■ The request: Go through the records line by line and work out how many lines hold the word "follow". Answer with the number only.

■ The records:
-- -- --

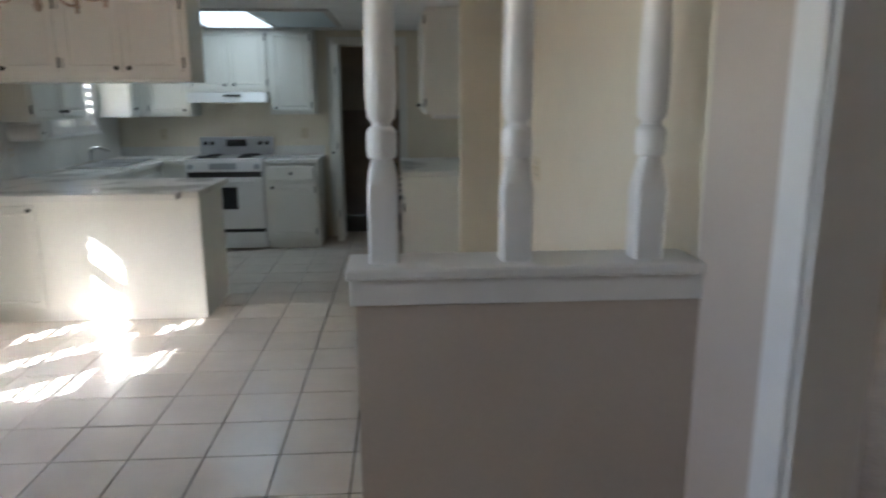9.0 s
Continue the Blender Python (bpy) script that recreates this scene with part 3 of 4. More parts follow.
# ---- shrub outside the nook window: unseen, added to cut the sun stripes ----
def shrub(at, ry, rz, label):
    random.seed(11)
    t = thing("shrub", Matrix.Translation(at), label, "shrub")
    bm = bmesh.new()
    for k in range(7):
        a = 2 * math.pi * k / 7
        tube([(0, 0, 0), (0.06 * math.cos(a), 0.08 * math.sin(a), 0.35), (0.2 * math.cos(a), 0.3 * math.sin(a), rz * 1.2)], 0.012, bm, 6)
    part("stems", bm, M_DARK, t)
    verts, faces = [], []
    for k in range(2600):
        d = Vector((random.gauss(0, 1), random.gauss(0, 1), random.gauss(0, 1))).normalized() * random.uniform(0.45, 1.0) ** 0.5
        c = Vector((d.x * 0.42, d.y * ry * random.uniform(0.92, 1.06), rz * 1.08 + d.z * rz * random.uniform(0.92, 1.04)))
        u = Vector((random.gauss(0, 1), random.gauss(0, 1), random.gauss(0, 1))).normalized()
        w = u.orthogonal().normalized()
        L, b = random.uniform(0.05, 0.085), random.uniform(0.02, 0.032)
        i = len(verts)
        verts += [c - u * L, c + w * b, c + u * L, c - w * b]
        faces.append((i, i + 1, i + 2, i + 3))
    me = bpy.data.meshes.new("leaves")
    me.from_pydata(verts, [], faces)
    me.materials.append(M_LEAF)
    ob = new("leaves", me)
    ob.parent = t
    tagged(ob, "dense green leaves", kind="stuff")
    return t


shrub((-3.45, -0.76, -0.25), 0.54, 0.86, "unseen green shrub outside the nook window, added to cut the sun stripes")

# ---- doors ----
t = tagged(thing("door_1", pose(0.455, -3.968, 0.012, 0, 0, 268.5), "ivory bathroom door standing open", "door"), kind="structure")
part("leaf", box(0, -0.035, 0, 0.62, 0.0, BZ - 0.03, 0.003), M_BTRIM, t, "flat painted door leaf")
for s in (-1, 1):
    y = 0.0 if s > 0 else -0.035
    prof = [(0.033, 0.0), (0.033, 0.008), (0.014, 0.012), (0.012, 0.032), (0.024, 0.036), (0.027, 0.05), (0.026, 0.066), (0.018, 0.072), (0.0, 0.073)]
    part("door_knob", lathe([(r, s * h) for r, h in prof], 20, axis="Y", at=(0.555, y, 0.945)), M_AGED, t, "round aged bronze knob", True)
part("latch_plate", box(0.619, -0.03, 0.915, 0.622, -0.006, 0.975), M_BRASS, t, "worn brass latch plate")
for hz in (0.2, 1.1, 2.0):
    part("hinge", box(-0.004, -0.038, hz - 0.045, 0.0, 0.002, hz + 0.045), M_BRASS, t, "brass hinge")

t = tagged(thing("door_2", pose(1.67, DY1 - 0.05, 0.012, 0, 0, -90 + 8), "tan painted bedroom door standing slightly ajar", "door"), kind="structure")
part("leaf", box(0, 0, 0, 0.73, 0.035, 2.18, 0.003), M_DOORTAN, t)
for hz in (0.25, 1.1, 1.87):
    part("hinge", box(-0.012, -0.008, hz - 0.045, 0.012, 0.0, hz + 0.045, 0.001), M_AGED, t, "dark bronze hinge")
structure("pantry_wall", [(1.50, 1.1, 0, 1.54, 2.2, 2.5), (1.02, 1.06, 0, 1.5, 1.10, 2.5), (1.02, 2.16, 0, 1.5, 2.2, 2.5), (1.02, 1.1, 2.46, 1.5, 2.16, 2.5)], M_LAUNDRY, "dark pantry interior")
t = thing("pantry_shelf", Matrix.Translation((1.02, 1.102, 1.83)), "off-white shelf inside the dark pantry", "shelf")
part("board", box(0.10, 0, 0, 0.48, 1.056, 0.02, 0.002), M_CAB, t)
part("cleat", box(0.46, 0, -0.05, 0.48, 1.056, 0.0, 0.002), M_CAB, t)
t = tagged(thing("door_3", Matrix.Translation((-0.452, 4.79, 0.012)), "off-white folding laundry door folded back", "door"), kind="structure")
for x in (0.0, 0.032):
    part("leaf", box(x, 0, 0, x + 0.028, 0.352, 2.01, 0.003), M_CAB, t)
part("door_knob", lathe([(r, -h) for r, h in KNOB], 14, axis="X", at=(0.0, 0.04, 0.93)), M_BLACK, t, "black knob", True)
for hz in (0.3, 1.0, 1.75):
    part("hinge", box(0.026, -0.006, hz - 0.04, 0.034, 0.0, hz + 0.04), M_BLACK, t, "black hinge")


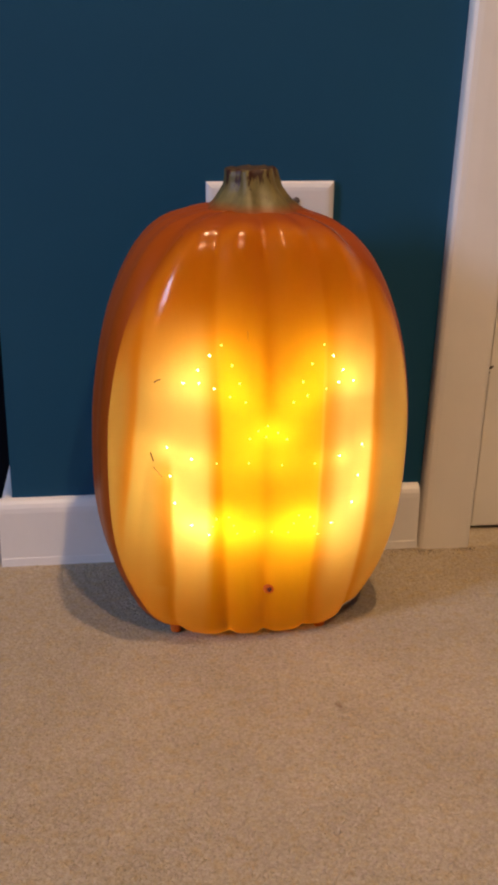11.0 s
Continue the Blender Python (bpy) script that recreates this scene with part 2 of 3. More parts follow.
def stem_material():
    """Olive paint with brown streaks that grow denser towards the cut."""
    m, nt, bsdf, _ = material("stem_paint")
    co = nt.nodes.new("ShaderNodeTexCoord")
    sep = nt.nodes.new("ShaderNodeSeparateXYZ")
    nt.links.new(co.outputs["Object"], sep.inputs["Vector"])
    tone = noise_tex(nt, 70, 4.0, 0.6, (1, 1, 0.3))
    olive = ramp(nt, tone.outputs["Fac"], [(0.35, (0.105, 0.082, 0.026)), (0.65, (0.215, 0.17, 0.06))])
    streak = noise_tex(nt, 130, 3.0, 0.7, (1, 1, 0.35))
    rise = node(nt, "ShaderNodeMapRange")
    for key, value in zip(("From Min", "From Max", "To Min", "To Max"), (0.352, 0.390, -0.22, 0.12)):
        rise.inputs[key].default_value = value
    nt.links.new(sep.outputs["Z"], rise.inputs["Value"])
    add = nt.nodes.new("ShaderNodeMath")
    nt.links.new(streak.outputs["Fac"], add.inputs[0])
    nt.links.new(rise.outputs["Result"], add.inputs[1])
    fac = ramp(nt, add.outputs[0], [(0.56, (0, 0, 0)), (0.64, (1, 1, 1))])
    mix = nt.nodes.new("ShaderNodeMix")
    mix.data_type = "RGBA"
    nt.links.new(fac.outputs["Color"], mix.inputs["Factor"])
    nt.links.new(olive.outputs["Color"], mix.inputs["A"])
    mix.inputs["B"].default_value = (0.045, 0.014, 0.006, 1)
    low = node(nt, "ShaderNodeMapRange")
    for key, value in zip(("From Min", "From Max", "To Min", "To Max"), (0.3565, 0.3640, 1.0, 0.0)):
        low.inputs[key].default_value = value
    nt.links.new(sep.outputs["Z"], low.inputs["Value"])
    foot = nt.nodes.new("ShaderNodeMix")
    foot.data_type = "RGBA"
    nt.links.new(low.outputs["Result"], foot.inputs["Factor"])
    nt.links.new(mix.outputs["Result"], foot.inputs["A"])
    foot.inputs["B"].default_value = (0.27, 0.055, 0.004, 1)
    nt.links.new(foot.outputs["Result"], bsdf.inputs["Base Color"])
    bsdf.inputs["Roughness"].default_value = 0.45
    bsdf.inputs["Specular IOR Level"].default_value = 0.35
    relief = noise_tex(nt, 150, 3.0, 0.6)
    bump(nt, bsdf, relief.outputs["Fac"], 0.35, 0.0012)
    return m


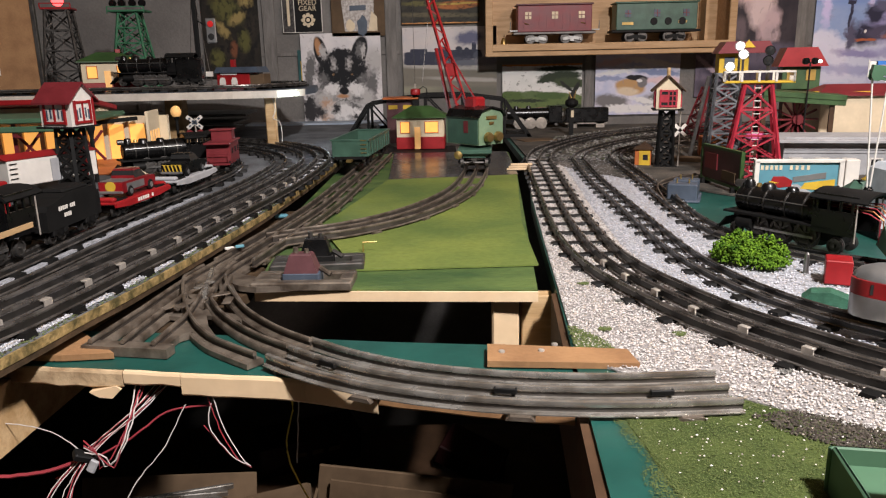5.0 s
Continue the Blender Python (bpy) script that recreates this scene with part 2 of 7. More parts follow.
class Shape:
    """Collects boxes, tubes, prisms and turned forms in one mesh."""

    def __init__(self):
        self.v, self.f = [], []

    def add(self, verts, faces, m=None):
        k = len(self.v)
        self.v += [tuple(m @ Vector(p)) for p in verts] if m else [tuple(p) for p in verts]
        self.f += [tuple(i + k for i in f) for f in faces]
        return self

    def box(self, cx, cy, cz, sx, sy, sz, bevel=0.0, m=None):
        x, y, z = sx / 2, sy / 2, sz / 2
        b = min(bevel, x * 0.9, y * 0.9, z * 0.9)
        if b <= 0:
            vs = [(cx + i * x, cy + j * y, cz + k * z) for k in (-1, 1) for i, j in ((-1, -1), (1, -1), (1, 1), (-1, 1))]
            return self.add(vs, [(3, 2, 1, 0), (4, 5, 6, 7), (0, 1, 5, 4), (1, 2, 6, 5), (2, 3, 7, 6), (3, 0, 4, 7)], m)
        rings = []
        for zz, ins in ((-z, b), (-z + b, 0), (z - b, 0), (z, b)):
            a, c = x - ins, y - ins
            rings.append([(cx + p, cy + q, cz + zz) for p, q in ((-a + b, -c), (a - b, -c), (a, -c + b), (a, c - b), (a - b, c), (-a + b, c), (-a, c - b), (-a, -c + b))])
        return self.loft(rings, m)

    def loft(self, rings, m=None, caps=True, closed=True):
        n = len(rings[0])
        vs = [p for r in rings for p in r]
        fs = []
        for i in range(len(rings) - 1):
            for j in range(n if closed else n - 1):
                a, b = i * n + j, i * n + (j + 1) % n
                fs.append((a, b, b + n, a + n))
        if caps:
            fs.append(tuple(reversed(range(n))))
            fs.append(tuple(range((len(rings) - 1) * n, len(rings) * n)))
        return self.add(vs, fs, m)

    def prism(self, outline, axis, lo, hi, m=None):
        """An outline in two axes, drawn out along the third ('x', 'y' or 'z')."""
        put = {"x": lambda a, b, c: (c, a, b), "y": lambda a, b, c: (a, c, b), "z": lambda a, b, c: (a, b, c)}[axis]
        return self.loft([[put(a, b, lo) for a, b in outline], [put(a, b, hi) for a, b in outline]], m)

    def turn(self, outline, axis="z", at=(0, 0, 0), n=16, m=None):
        """An outline of (radius, height), turned about an axis through at."""
        rings = []
        for r, h in outline:
            ring = []
            for k in range(n):
                a = 2 * math.pi * k / n
                p, q = r * math.cos(a), r * math.sin(a)
                ring.append({"z": (at[0] + p, at[1] + q, at[2] + h), "x": (at[0] + h, at[1] + p, at[2] + q), "y": (at[0] + p, at[1] + h, at[2] + q)}[axis])
            rings.append(ring)
        return self.loft(rings, m)

    def rod(self, a, b, r, n=6, r2=None):
        a, b = Vector(a), Vector(b)
        w = (b - a).normalized()
        u = w.orthogonal().normalized()
        v = w.cross(u)
        ring = lambda c, q: [c + u * (q * math.cos(2 * math.pi * k / n)) + v * (q * math.sin(2 * math.pi * k / n)) for k in range(n)]
        return self.loft([ring(a, r), ring(b, r if r2 is None else r2)])

    def bar(self, a, b, w, d):
        """A square strut from a to b."""
        a, b = Vector(a), Vector(b)
        e = (b - a).normalized()
        u = e.cross(Vector((0, 0, 1)))
        u = u.normalized() if u.length > 1e-4 else Vector((1, 0, 0))
        v = e.cross(u)
        ring = lambda c: [c + u * (i * w / 2) + v * (j * d / 2) for i, j in ((-1, -1), (1, -1), (1, 1), (-1, 1))]
        return self.loft([ring(a), ring(b)])

    def tube(self, pts, r, n=6):
        pts = [Vector(p) for p in pts]
        rings = []
        for i, p in enumerate(pts):
            e = (pts[min(i + 1, len(pts) - 1)] - pts[max(i - 1, 0)]).normalized()
            u = e.cross(Vector((0, 0, 1)))
            u = u.normalized() if u.length > 1e-3 else Vector((1, 0, 0))
            v = e.cross(u)
            rings.append([p + u * (r * math.cos(2 * math.pi * k / n)) + v * (r * math.sin(2 * math.pi * k / n)) for k in range(n)])
        return self.loft(rings)

    def ball(self, c, r, n=10, sq=1.0):
        k = max(n // 2, 4)
        return self.turn([(max(r * math.sin(math.pi * i / k), r * 0.02), -r * sq * math.cos(math.pi * i / k)) for i in range(k + 1)], "z", c, n)

    def mesh(self, name, material, smooth=False):
        me = bpy.data.meshes.new(name)
        me.from_pydata([tuple(p) for p in self.v], [], self.f)
        bm = bmesh.new()
        bm.from_mesh(me)
        bmesh.ops.recalc_face_normals(bm, faces=bm.faces)
        bm.to_mesh(me)
        bm.free()
        me.materials.append(material)
        if smooth:
            me.shade_smooth()
            me.set_sharp_from_angle(angle=radians(38))
        me.update()
        return me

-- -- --

■ Exercise response: 3